A team led by Moises Sudit received a $1,000,000 grant from the Office of Naval Research to help decision-makers make decisions in real-time, based on complex scenarios that can quickly grow exponentiallly.

Decision-making in the battlefield is based on a huge amount of information that needs to be fused to create not only current situational awareness, but also project the impact to blue forces as well as the potential changes in behavior of red forces.

Moises Sudit

One way to accomplish a set of courses-of-action that will maximize success and satisfy mission objectives is to run a simulation to understand the different potential outcomes and generate probabilities of success based on possible actions. The difficulty of such an approach in the middle of a mission is that many simulations need to be run in an environment that is constantly changing and attaining acceptable confident intervals is often impractical or not timely.

It is important to note that simulations are critical to generate enough heterogeneous scenarios and datasets for training; however, there is the need for an alternative to be able to decide the best course of action when time is of the essence.

Game theory and a number of computerized games (i.e., Chess, StarCraft) are played with well-known moves given certain situational awareness of the current state of the game.

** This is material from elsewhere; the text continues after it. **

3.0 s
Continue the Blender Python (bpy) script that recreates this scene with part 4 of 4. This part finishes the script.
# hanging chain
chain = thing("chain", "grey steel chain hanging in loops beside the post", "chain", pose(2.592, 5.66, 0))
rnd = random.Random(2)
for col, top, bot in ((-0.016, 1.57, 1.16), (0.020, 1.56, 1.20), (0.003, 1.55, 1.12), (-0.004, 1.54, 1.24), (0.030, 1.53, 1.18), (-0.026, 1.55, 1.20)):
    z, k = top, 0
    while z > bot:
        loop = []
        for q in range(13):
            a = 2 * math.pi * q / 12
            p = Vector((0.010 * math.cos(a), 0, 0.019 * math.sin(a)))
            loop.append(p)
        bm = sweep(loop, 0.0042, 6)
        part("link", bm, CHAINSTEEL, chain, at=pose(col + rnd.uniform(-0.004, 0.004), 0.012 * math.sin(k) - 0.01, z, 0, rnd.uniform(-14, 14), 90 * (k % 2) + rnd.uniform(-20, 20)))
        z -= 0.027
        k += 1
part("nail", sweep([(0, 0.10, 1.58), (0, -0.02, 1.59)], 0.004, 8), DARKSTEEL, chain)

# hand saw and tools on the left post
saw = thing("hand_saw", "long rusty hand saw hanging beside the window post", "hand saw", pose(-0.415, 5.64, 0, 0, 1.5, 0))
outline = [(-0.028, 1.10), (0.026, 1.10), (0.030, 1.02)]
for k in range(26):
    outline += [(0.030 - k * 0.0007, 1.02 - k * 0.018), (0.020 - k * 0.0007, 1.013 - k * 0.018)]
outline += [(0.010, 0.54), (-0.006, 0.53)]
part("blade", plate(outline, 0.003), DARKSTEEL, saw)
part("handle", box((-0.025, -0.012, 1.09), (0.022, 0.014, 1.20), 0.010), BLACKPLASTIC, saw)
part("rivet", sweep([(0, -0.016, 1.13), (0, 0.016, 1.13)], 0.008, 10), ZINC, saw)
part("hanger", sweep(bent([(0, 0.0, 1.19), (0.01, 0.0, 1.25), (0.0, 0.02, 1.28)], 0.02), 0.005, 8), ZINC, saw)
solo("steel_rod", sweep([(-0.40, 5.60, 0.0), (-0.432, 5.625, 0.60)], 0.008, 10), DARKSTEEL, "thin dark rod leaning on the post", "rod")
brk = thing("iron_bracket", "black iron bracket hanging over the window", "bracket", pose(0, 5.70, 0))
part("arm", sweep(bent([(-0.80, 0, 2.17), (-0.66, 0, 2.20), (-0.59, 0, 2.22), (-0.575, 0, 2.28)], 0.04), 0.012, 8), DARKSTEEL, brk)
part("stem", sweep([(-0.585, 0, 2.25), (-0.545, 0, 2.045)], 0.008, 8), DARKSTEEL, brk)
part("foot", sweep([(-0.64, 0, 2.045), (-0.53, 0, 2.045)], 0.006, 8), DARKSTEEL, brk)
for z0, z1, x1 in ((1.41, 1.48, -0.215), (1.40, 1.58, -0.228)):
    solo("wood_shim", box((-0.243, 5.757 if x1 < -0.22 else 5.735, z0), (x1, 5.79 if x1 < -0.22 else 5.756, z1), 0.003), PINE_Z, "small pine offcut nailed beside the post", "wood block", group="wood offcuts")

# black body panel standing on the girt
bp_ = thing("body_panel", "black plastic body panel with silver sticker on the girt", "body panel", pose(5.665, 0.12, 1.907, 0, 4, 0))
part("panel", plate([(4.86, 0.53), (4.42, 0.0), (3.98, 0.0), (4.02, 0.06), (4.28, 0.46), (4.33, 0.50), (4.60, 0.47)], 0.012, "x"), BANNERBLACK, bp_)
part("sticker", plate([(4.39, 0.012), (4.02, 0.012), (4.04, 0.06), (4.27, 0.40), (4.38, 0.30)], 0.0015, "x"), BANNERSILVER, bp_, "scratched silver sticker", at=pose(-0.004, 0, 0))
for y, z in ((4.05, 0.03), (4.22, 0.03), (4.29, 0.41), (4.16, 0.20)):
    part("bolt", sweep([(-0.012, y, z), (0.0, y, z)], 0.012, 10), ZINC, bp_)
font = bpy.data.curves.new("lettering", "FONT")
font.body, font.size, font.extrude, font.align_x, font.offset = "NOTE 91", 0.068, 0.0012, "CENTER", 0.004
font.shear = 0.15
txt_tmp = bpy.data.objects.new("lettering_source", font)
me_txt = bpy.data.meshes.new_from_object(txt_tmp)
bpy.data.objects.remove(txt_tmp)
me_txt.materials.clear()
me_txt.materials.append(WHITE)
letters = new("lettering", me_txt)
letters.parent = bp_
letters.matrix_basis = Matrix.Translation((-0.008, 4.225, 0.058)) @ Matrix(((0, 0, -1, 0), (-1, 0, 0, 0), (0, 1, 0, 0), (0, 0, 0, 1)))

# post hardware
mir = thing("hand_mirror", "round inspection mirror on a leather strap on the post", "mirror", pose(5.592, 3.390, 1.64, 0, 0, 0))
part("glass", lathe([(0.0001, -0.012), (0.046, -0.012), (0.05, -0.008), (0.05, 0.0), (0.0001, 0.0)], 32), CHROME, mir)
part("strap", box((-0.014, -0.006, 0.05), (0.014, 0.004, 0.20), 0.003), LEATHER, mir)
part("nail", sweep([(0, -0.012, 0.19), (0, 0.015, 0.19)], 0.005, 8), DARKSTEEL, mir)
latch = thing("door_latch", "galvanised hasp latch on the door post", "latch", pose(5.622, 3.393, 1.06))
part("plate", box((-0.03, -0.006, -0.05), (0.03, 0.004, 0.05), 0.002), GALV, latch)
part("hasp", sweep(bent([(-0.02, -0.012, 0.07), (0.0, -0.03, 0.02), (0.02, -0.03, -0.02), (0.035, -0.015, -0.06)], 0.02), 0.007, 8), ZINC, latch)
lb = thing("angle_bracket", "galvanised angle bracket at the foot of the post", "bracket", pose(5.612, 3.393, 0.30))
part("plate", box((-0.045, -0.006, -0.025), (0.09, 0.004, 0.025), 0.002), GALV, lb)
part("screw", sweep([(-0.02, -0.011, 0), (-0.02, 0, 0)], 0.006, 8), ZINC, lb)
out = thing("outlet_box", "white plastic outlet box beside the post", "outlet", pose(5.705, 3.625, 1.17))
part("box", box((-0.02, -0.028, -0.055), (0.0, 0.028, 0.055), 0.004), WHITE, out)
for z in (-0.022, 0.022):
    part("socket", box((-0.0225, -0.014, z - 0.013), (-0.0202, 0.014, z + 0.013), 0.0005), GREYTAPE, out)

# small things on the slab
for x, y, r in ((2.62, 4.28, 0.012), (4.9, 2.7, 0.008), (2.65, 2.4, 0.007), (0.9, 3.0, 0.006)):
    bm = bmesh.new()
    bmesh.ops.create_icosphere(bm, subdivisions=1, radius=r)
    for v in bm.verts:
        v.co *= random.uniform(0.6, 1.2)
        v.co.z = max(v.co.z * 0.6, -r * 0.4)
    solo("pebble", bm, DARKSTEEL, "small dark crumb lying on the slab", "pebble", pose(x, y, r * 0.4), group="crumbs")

This project aims to provide “set plays” (i.e., alternative decision tracks) that are consistent with doctrine.

It will also allow decision-makers to ask “what-if” questions that will have matched previously analyzed situations for which simulation validation has produced a priori results with statistically acceptable confidence. Furthermore, if a decision-maker wants to validate doctrine, the user could ask the system to “play the game” without any hard constraints.

Entitled Managing Exponential Decision Spaces, the project will assist commanders and decision makers through a variety of analysis and modeling techniques that automate the evaluation of options to take at any given state while presenting the best alternatives in a clear and concise manner for final approval.

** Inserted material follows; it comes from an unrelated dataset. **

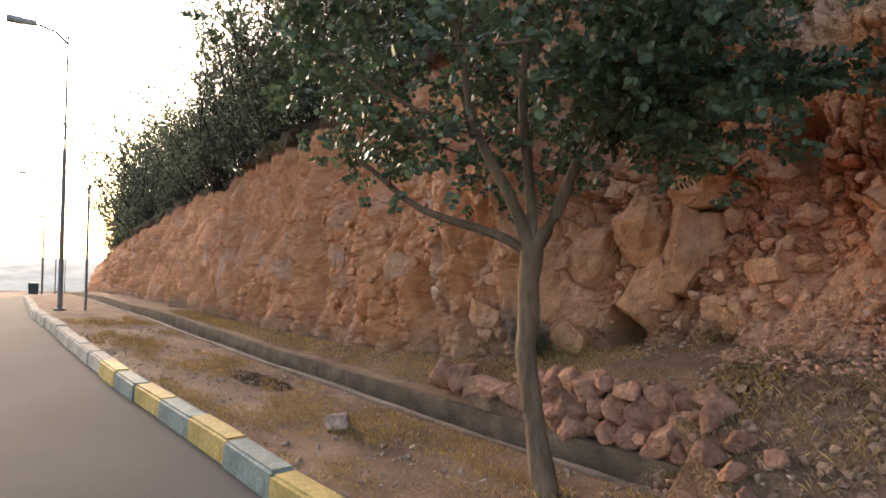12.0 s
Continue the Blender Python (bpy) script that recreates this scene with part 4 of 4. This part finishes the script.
def lamp_post():
    post = thing("street_lamp", (0, 0, 0), "tall grey steel street lamp on the verge", "street lamp", "street lamps")
    ring_tube("pole", [(0, 0, -0.1), (0, 0, 0), (0, 0, 4.0), (0, 0, 4.08), (0, 0, 6.75), (0, 0, 6.9)], [0.06, 0.06, 0.05, 0.03, 0.026, 0.024], STEEL, post)
    ring_tube("arm", [(0, 0, 6.7), (0, -0.25, 6.95), (0, -0.6, 7.05), (0, -0.75, 7.07)], [0.035, 0.035, 0.03, 0.03], STEEL, post, 8)
    bm = bmesh.new()
    bmesh.ops.create_cube(bm, size=1)
    for v in bm.verts:
        v.co = (v.co.x * (0.24 if v.co.y > 0 else 0.3), v.co.y * 0.65 - 1.0, v.co.z * (0.1 if v.co.y > 0 else 0.14) + 7.08 + (0.03 if v.co.y < -1 else 0))
    bmesh.ops.bevel(bm, geom=list(bm.edges), offset=0.03, segments=2, affect="EDGES")
    head = part("lamp_head", bm, LAMP_GREY, post, "pale grey lamp housing")
    bm = bmesh.new()
    bmesh.ops.create_uvsphere(bm, u_segments=12, v_segments=6, radius=1)
    for v in bm.verts:
        v.co = (v.co.x * 0.1, v.co.y * 0.2 - 1.08, v.co.z * 0.05 + 7.03)
    part("lens", bm, LAMP_GREY, head, "domed lamp lens")
    ring_tube("base_plate", [(0, 0, -0.02), (0, 0, -0.018), (0, 0, 0.03), (0, 0, 0.032)], [0.01, 0.14, 0.14, 0.01], STEEL, post)
    return post


lamp = lamp_post()
for k, (x, w) in enumerate(((-19.45, 0.7), (-45, 0.7), (-66, 0.7), (-88, 0.7))):
    y = float(kerb_y(x)) + w
    slope = math.degrees(math.atan2(float(kerb_y(x + 1) - kerb_y(x - 1)), 2))
    m = pose(x, y, float(dip(x)) + 0.13, 0, 0, slope)
    if k:
        copy_thing(lamp, m)
    else:
        lamp.matrix_basis = m
pole = thing("metal_post", (-18.6, 5.4, float(dip(-18.6)) + 0.12), "thin grey metal post beside the drain", "post")
ring_tube("shaft", [(0, 0, -0.1), (0, 0, 3.1)], [0.032, 0.03], STEEL, pole, 10)
ring_tube("cap", [(0, 0, 3.08), (0, 0, 3.14)], [0.04, 0.034], STEEL, pole, 10)
for y, z0 in ((9.4, 8.25), (9.6, 8.0)):
    xs = np.linspace(-60, 40, 60)
    pts = np.stack([xs, y + 0.02 * xs + np.interp(xs, [-60, -15], [9, 0]), z0 + 0.035 * xs - 0.25 * np.cos(xs / 5) ** 2], -1)
    ob = new("cable", tube_mesh("cable", [(pts - pts[0], np.full(60, 0.011))], RUBBER, 5))
    ob.location = pts[0]
    tagged(ob, "thin black overhead cable above the rim", "cable", "overhead cables", "structure")


def wheeled_bin(x, y):
    b = thing("waste_container", (x, y, float(dip(x)) - 0.02), "dark green wheeled waste container at the roadside", "waste container")
    bm = bmesh.new()
    bmesh.ops.create_cube(bm, size=1)
    for v in bm.verts:
        s = 1 if v.co.z > 0 else 0.82
        v.co = (v.co.x * 0.62 * s, v.co.y * 0.72 * s, v.co.z * 0.95 + 0.65)
    bmesh.ops.bevel(bm, geom=list(bm.edges), offset=0.04, segments=2, affect="EDGES")
    part("body", bm, BIN_GREEN, b)
    bm = bmesh.new()
    bmesh.ops.create_cube(bm, size=1)
    for v in bm.verts:
        v.co = (v.co.x * (0.7 if v.co.z < 0 else 0.55), v.co.y * (0.8 if v.co.z < 0 else 0.65), v.co.z * 0.16 + 1.2)
    bmesh.ops.bevel(bm, geom=list(bm.edges), offset=0.03, segments=2, affect="EDGES")
    lid = part("lid", bm, BIN_GREEN, b, "closed lid")
    ring_tube("handle", [(-0.2, -0.42, 1.18), (-0.2, -0.46, 1.18), (0.2, -0.46, 1.18), (0.2, -0.42, 1.18)], [0.015] * 4, BIN_GREEN, lid, 6)
    for sx in (-0.2, 0.2):
        for sy in (-0.24, 0.24):
            ring_tube("wheel", [(sx - 0.03, sy, 0.1), (sx - 0.028, sy, 0.1), (sx + 0.028, sy, 0.1), (sx + 0.03, sy, 0.1)], [0.01, 0.1, 0.1, 0.01], RUBBER, b, 12)
    b.rotation_euler = (0, 0, radians(-12))


wheeled_bin(-60, float(kerb_y(-60)) - 0.5)
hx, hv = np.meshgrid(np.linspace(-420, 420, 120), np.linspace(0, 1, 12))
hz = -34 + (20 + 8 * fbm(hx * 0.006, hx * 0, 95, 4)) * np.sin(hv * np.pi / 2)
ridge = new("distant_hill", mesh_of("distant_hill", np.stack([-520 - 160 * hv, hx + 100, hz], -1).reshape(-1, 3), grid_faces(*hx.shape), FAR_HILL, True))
tagged(ridge, "ridge beyond the end of the road, haze put into its pale colour", "backdrop", kind="structure")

The key aspect of this research is to manage a decision-space that could grow exponentially. Therefore, the main technical challenge is to balance a scalable decision tree against maintaining the most plausible/impactful Course of Actions (COAs) and Enemy Course of Action (ECOAs) over the life of the mission.

The University at Buffalo is the prime contractor of the three-year project. In addition to Sudit, who is a professor and UB associate vice president for research, Rajan Batta, SUNY Distinguished Professor and associate dean for faculty affairs and diversity in the School of Engineering and Applied Sciences, and Jose Walteros, assistant professor, all from UB's Department of Industrial and Systems Engineering, are co-PIs on the project. Subcontractors are the Rochester Institute of Technology and CUBRC.